Tinder to let users 'discreetly trigger' panic button, cracks down on catfishing

The dating app unveiled a slew of safety updates, including photo verification.

Tinder announced a slew of new safety features Thursday, ranging from letting users call emergency services while on a date to a photo verification system that ensures "every match is who they say they are."

The updates come a little over a year after headlines about a suspected dating site serial killer rattled those looking for love online.

The dating platform is teaming up with safety app Noonlight to allow users to share details about upcoming dates so there is a record of who they are meeting, where and when.

It also gives users a panic button of sorts with the ability to call emergency services discreetly and easily if they feel they are in danger.

It works as a "silent bodyguard in situations when you're alone or meeting someone for the first time," Brittany LeComte, the co-founder and CCO of Noonlight said of her platform.

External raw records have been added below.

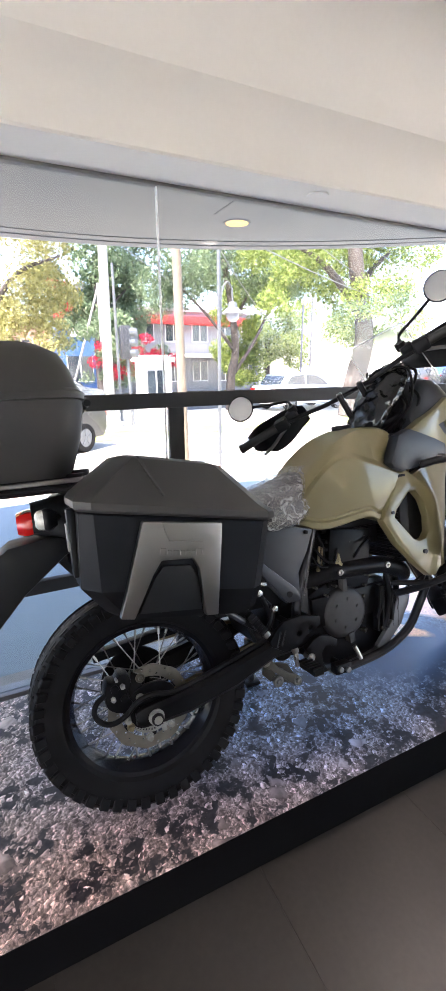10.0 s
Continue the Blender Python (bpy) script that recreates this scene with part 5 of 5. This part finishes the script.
rt = random.Random(11)
tree(-0.4, 13.0, [(0, 0, 0), (0.1, 0, 1.6), (0.3, 0.1, 3.4), (0.2, 0, 5.5)], [[(0.2, 0, 3.0), (1.0, -0.5, 4.0), (2.0, -1.0, 4.4)], [(0.25, 0, 3.6), (-1.0, 0.2, 4.8), (-2.4, 0.5, 5.0)]],
     cloud(rt, 0.1, 0, 4.8, 2.0, 1.6, 2.0, 34, 0.5, 0.95) + cloud(rt, -0.2, -0.4, 2.9, 1.9, 1.2, 0.6, 14, 0.35, 0.6), LEAF_A, 50000, 0.052, 1, "broad street tree with drooping yellow-green leaves", 0.5, 0.22, "drooping yellow-green leaves")
tree(8.6, 16.6, [(0, 0, 0), (0.05, 0, 1.4), (0.25, 0, 2.4), (0.1, 0.1, 4.2), (-0.3, 0.1, 6.0)], [[(0.2, 0, 1.5), (1.1, -0.1, 2.8), (2.0, -0.2, 4.6), (2.6, 0, 6.0)], [(0.2, 0, 2.4), (-1.0, 0.2, 3.8), (-2.6, 0.3, 5.2)], [(0.15, 0, 3.4), (1.0, 0.2, 4.8), (1.2, 0.3, 6.2)]],
     cloud(rt, -1.2, 0, 6.0, 3.2, 2.0, 1.5, 36, 0.6, 1.2) + cloud(rt, 2.2, 0, 6.0, 2.0, 1.8, 1.6, 20, 0.5, 1.1) + cloud(rt, -2.6, 0, 4.3, 1.4, 1.2, 0.5, 8, 0.4, 0.7), LEAF_B, 52000, 0.062, 2, "spreading street tree with blue-green leaves and bare limbs", 0.3, 0.2, "blue-green leaves")
tree(10.9, 12.2, [(0.26, 0, 0), (0.42, 0, 1.2), (0.72, 0, 2.4), (0.60, 0, 3.5), (0.22, 0, 4.7), (0.0, 0.1, 6.4)], [[(0.2, 0, 3.6), (1.0, 0.3, 4.8), (2.0, 0.4, 5.6)], [(0.2, 0, 3.8), (-1.0, 0.3, 5.0), (-2.2, 0.6, 5.6)]],
     cloud(rt, 0.5, 0.5, 5.0, 1.6, 1.5, 2.0, 22, 0.45, 0.95) + cloud(rt, 1.6, 0.6, 3.3, 0.7, 1.0, 0.9, 8, 0.35, 0.6) + cloud(rt, -1.6, 1.5, 4.6, 1.2, 1.0, 1.6, 12, 0.4, 0.8), LEAF_C, 40000, 0.058, 3, "large street tree with a thick trunk and fresh green leaves", 0.35, 0.40, "fresh light green leaves")
tree(13.6, 22.0, [(0, 0, 0), (0.1, 0, 2.0), (0, 0, 4.0)], [[(0, 0, 2.0), (1.0, 0, 3.2), (1.6, 0, 4.4)]],
     cloud(rt, -0.3, 0, 4.3, 2.4, 1.5, 2.2, 30, 0.5, 1.1) + cloud(rt, -0.5, 0, 1.8, 2.0, 1.0, 0.8, 12, 0.4, 0.8), LEAF_C, 38000, 0.076, 4, "bushy green tree at the street's far side", 0.2, 0.2, "light green leaves")
tree(-7.5, 19.0, [(0, 0, 0), (0, 0, 3.0), (0.2, 0, 6.0)], [[(0, 0, 3.0), (1.4, 0, 4.6), (2.4, 0, 5.4)]], cloud(rt, 0.5, 0, 5.5, 4.0, 2.0, 2.6, 36, 0.7, 1.3), LEAF_A, 22000, 0.11, 5, "tall street tree with yellow-green leaves", 0.3, 0.24, "yellow-green leaves")
tree(5.4, 26.8, [(0, 0, 0), (0, 0, 3.0), (0.2, 0, 7.0)], [[(0, 0, 4.0), (1.4, 0, 5.6), (2.4, 0, 6.4)]], cloud(rt, 0.0, 0, 6.4, 3.2, 1.6, 2.6, 34, 0.7, 1.3), LEAF_B, 20000, 0.13, 6, "tall tree with dark blue-green leaves across the street", 0.2, 0.24, "dark blue-green leaves")
bush = thing("flowering_shrub", pose(5.2, 19.0, G), "climbing shrub covered in red flowers", "shrub")
leaves("foliage", cloud(rt, 0, 0, 1.9, 1.5, 0.6, 0.8, 14, 0.3, 0.6), LEAF_B, 3500, 0.07, 7, bush, "green leaves")
leaves("flowers", cloud(rt, 0, -0.2, 2.1, 1.6, 0.6, 0.9, 14, 0.3, 0.5), FLOWER, 3200, 0.06, 8, bush, "red flowers")
leaves("flowers_high", cloud(rt, -2.6, 0, 4.4, 0.5, 0.5, 0.8, 6, 0.15, 0.3), FLOWER, 350, 0.06, 9, bush, "red flowers")
leaves("stem_foliage", cloud(rt, -2.4, 0, 3.2, 0.5, 0.4, 2.0, 9, 0.3, 0.5), LEAF_B, 1400, 0.06, 10, bush, "green leaves")


# grass verge
verge = structure("verge", box(0.5, 12, 10.6, 12.4, G - 0.1, G + 0.01), GRASSM, "dry grass strip beside the pavement", "verge")


# cars
def car(x, y, rz, paint, label, scale=1.0, group="parked cars"):
    c = thing("car", pose(x, y, G, 0, 0, rz), label, "car", group)
    c.scale = (scale,) * 3
    side = [(-2.05, 0.42), (-2.08, 0.75), (-1.98, 0.98), (-1.3, 1.02), (0.75, 0.98), (1.55, 0.88), (2.0, 0.72), (2.08, 0.5), (2.0, 0.3), (-1.95, 0.28)]
    def body_ring(y, k, dz=0.0):
        return [(px * k, y, 0.6 + (pz - 0.6) * (0.97 if abs(y) > 0.8 else 1.0) + dz) for px, pz in side]
    body = loft([body_ring(yy, kk) for yy, kk in ((-0.86, 0.965), (-0.82, 0.995), (-0.6, 1.0), (0.6, 1.0), (0.82, 0.995), (0.86, 0.965))])
    part("body", body, paint, c, sharp=40)
    cab_ = [(-1.75, 0.98), (-1.35, 1.42), (-0.6, 1.52), (0.15, 1.47), (0.55, 1.28), (1.05, 0.96)]
    part("cabin", loft([[(px * k, yy, 0.95 + (pz - 0.95) * k) for px, pz in cab_] for yy, k in ((-0.74, 0.95), (-0.66, 1.0), (0.66, 1.0), (0.74, 0.95))]), paint, c, sharp=40)
    for s in (-1, 1):
        for poly in ([(-1.45, 1.06), (-1.2, 1.36), (-0.55, 1.42), (-0.5, 1.04)], [(-0.4, 1.04), (-0.43, 1.42), (0.1, 1.38), (0.42, 1.24), (0.78, 1.02)]):
            part("side_window", plate(poly, s * 0.735, s * 0.752), DGLASS, c)
    part("windscreen", loft([[(0.50, -0.6, 1.33), (0.50, 0.6, 1.33), (0.53, 0.6, 1.33), (0.53, -0.6, 1.33)], [(0.98, -0.68, 1.02), (0.98, 0.68, 1.02), (1.02, 0.68, 1.02), (1.02, -0.68, 1.02)]]), DGLASS, c)
    part("rear_window", loft([[(-1.42, -0.58, 1.38), (-1.42, 0.58, 1.38), (-1.46, 0.58, 1.38), (-1.46, -0.58, 1.38)], [(-1.70, -0.64, 1.06), (-1.70, 0.64, 1.06), (-1.74, 0.64, 1.06), (-1.74, -0.64, 1.06)]]), DGLASS, c)
    for s in (-1, 1):
        part("tail_light", box(-2.09, -1.98, min(s * 0.55, s * 0.82), max(s * 0.55, s * 0.82), 0.72, 0.9, 0.02), REDLENS, c)
        part("headlight", box(1.92, 2.05, min(s * 0.5, s * 0.8), max(s * 0.5, s * 0.8), 0.62, 0.74, 0.02), LENS, c)
        for wx_ in (-1.28, 1.30):
            w_ = part("wheel", moved(lathe([(0.20, -0.10), (0.29, -0.10), (0.315, -0.07), (0.315, 0.07), (0.29, 0.10), (0.20, 0.10)], 28), pose(wx_, s * 0.78, 0.315)), RUBBER, c)
            part("rim", moved(merge(cyl((0, -0.085, 0), (0, 0.085, 0), 0.2, seg=24), *[moved(box(-0.02, 0.02, -0.095, 0.095, 0.04, 0.19), pose(0, 0, 0, 0, 72 * i, 0)) for i in range(5)]), pose(wx_, s * 0.78, 0.315)), GALV, w_)
    return c


CARW = surface("white_car_paint", (0.62, 0.63, 0.65), 0.25, vary=0.04, coat=0.5, bump=0)
CARG = surface("silver_car_paint", (0.36, 0.37, 0.39), 0.28, metal=0.5, vary=0.04, coat=0.5, bump=0)
CARD = surface("dark_grey_car_paint", (0.016, 0.017, 0.019), 0.35, vary=0.05, coat=0.08, bump=0)
car(11.5, 15.6, 6, CARW, "white hatchback parked at the street's edge")
car(-0.145, 9.18, 219, CARD, "dark grey saloon parked beside the utility pole")
car(2.2, 20.5, 5, CARG, "silver car parked across the street")
car(34.0, 25.5, 20, CARD, "dark car driving lane far down the street", group="distant cars")
car(28.5, 24.0, 25, CARD, "dark car standing far down the street", group="distant cars")
car(40.0, 30.0, 15, CARW, "white car far down the street", group="distant cars")


# buildings across the street
def building(x0, x1, y0, y1, h, mat, label, rows, cols, extra=None):
    b = thing("building", pose(x0, y0, G), label, "building")
    w, d = x1 - x0, y1 - y0
    part("wall", box(0, w, 0, d, 0, h), mat, b)
    part("roof", box(-0.15, w + 0.15, -0.15, d, h, h + 0.25), GREYW, b)
    for r_ in range(rows):
        for c_ in range(cols):
            cw, ch = w / cols, h / rows
            wx0, wz0 = cw * (c_ + 0.22), ch * (r_ + 0.28)
            wi = part("window", box(wx0, wx0 + cw * 0.56, -0.03, 0.05, wz0, wz0 + ch * 0.48), DGLASS, b)
            part("frame", merge(box(wx0 - 0.05, wx0, -0.05, 0.04, wz0 - 0.05, wz0 + ch * 0.48 + 0.05), box(wx0 + cw * 0.56, wx0 + cw * 0.56 + 0.05, -0.05, 0.04, wz0 - 0.05, wz0 + ch * 0.48 + 0.05),
                                box(wx0, wx0 + cw * 0.56, -0.05, 0.04, wz0 - 0.05, wz0), box(wx0 + cw * 0.27, wx0 + cw * 0.30, -0.045, 0.03, wz0, wz0 + ch * 0.48)), WHITEW, wi)
    return b


grey = building(6.5, 18.5, 31.0, 40.0, 5.4, GREYW, "two-storey grey building with a red fascia across the street", 2, 6)
part("fascia", box(-0.2, 10.5, -0.9, 0.0, 4.55, 5.05, 0.03), REDM, grey, "red fascia band")
part("awning", box(-0.2, 12.2, -2.2, 0.0, 2.35, 2.55, 0.03), WHITEW, grey, "pale shop awning")
shop = building(-12, 5.5, 33.0, 42.0, 4.6, BROWNW, "low brick building with shop windows across the street", 1, 7)
part("awning", box(0, 17, -2.0, 0.0, 3.1, 3.25, 0.03), BROWNW, shop)
blue = building(3.6, 6.3, 30.5, 33.0, 6.4, BLUEW, "narrow blue-clad shop front with a white panel", 2, 1)
part("sign_panel", box(0.9, 1.9, -0.08, 0.0, 3.6, 6.2), WHITEW, blue, "plain white sign panel")
far = building(57, 83, 44.0, 47.0, 6.5, BLUEW, "blue-signed commercial building down the street", 2, 8)
part("sign_panel", box(8, 13, -0.2, 0.0, 2.6, 6.2, 0.02), WHITEW, far, "white sign panel")
building(110, 150, 60.0, 80.0, 9.0, WHITEW, "pale building far down the street", 3, 9)
building(-60, -14, 34.0, 46.0, 7.0, WHITEW, "pale building across the street", 2, 14)

# ---------------------------------------------------------------- floor tiles
tm = None
count = 0
for i in range(-10, 11):
    for j in range(-10, 2):
        x0, y1 = -0.333 + 0.5625 * i, 0.50 + 1.125 * (j + 1)
        if x0 < -5.9 or x0 > 3.9 or y1 - 1.125 < -5.9 or y1 > 1.09:
            continue
        if tm is None:
            b = bmesh.new()
            bmesh.ops.create_cube(b, size=1)
            b.transform(Matrix.Translation((0.28125, -0.5625, -0.006)) @ Matrix.Diagonal((0.5618, 1.1243, 0.012, 1)))
            bmesh.ops.bevel(b, geom=[e for e in b.edges if min(v.co.z for v in e.verts) > -0.001], offset=0.0006, segments=1, affect="EDGES")
            t0 = part("tile", b, TILE, floor)
            tm = t0.data
        else:
            t0 = new("tile", tm)
            t0.parent = floor
        t0.location = (x0, y1, 0)
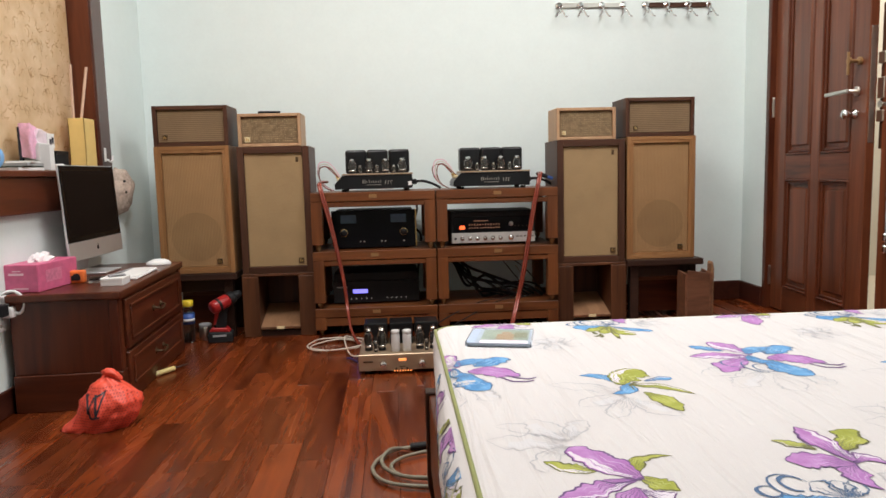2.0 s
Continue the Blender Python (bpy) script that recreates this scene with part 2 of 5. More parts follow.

"Now, through our integration with Tinder, it can serve as a quick backup for daters, helping to deter bad behavior and helping members meet matches with more confidence," LeComte said in a statement Thursday.

"It’s a first-of-its-kind added security measure to help protect Tinder members even when they’ve taken their interactions off the app into real life," she added.

Elie Seidman, CEO of Tinder, called the updates "an important step in driving our safety work forward at an unmatched scale."

Artificial intelligence-powered photo verification tools are also coming to Tinder, to ensure "every match is who they say they are," the company said in a statement.

In addition to enhancing safety, it can also prevent people from "catfishing" or using photos of someone else to lure prospective suitors.

"The feature allows members to self-authenticate through a series of real-time posed selfies, which are compared to existing profile photos using human-assisted AI technology," according to the company. "Verified profiles will display a blue checkmark so members can trust their authenticity."

The platform is also using AI technology to crack down on potentially offensive messages, asking users "Does This Bother You?" if the message is flagged by a machine-learning tool. If they select yes, the user can report the behavior on the app.

Finally, the "Undo" message feature will allow Tinder users to take back a message if it's potentially offensive

Tinder's parent company, Match Group, said the safety partnership with Noonlight will be rolled out on their entire portfolio of dating services in the coming months.

Scott Berkowitz, the president of Rape, Abuse & Incest National Network, said that Match Group had "come to us for ideas and advice on resources and the latest tech available and have been open to trying new things."

"The addition of Noonlight is a good step forward and a valuable component of their overall safety strategy," he said in a statement.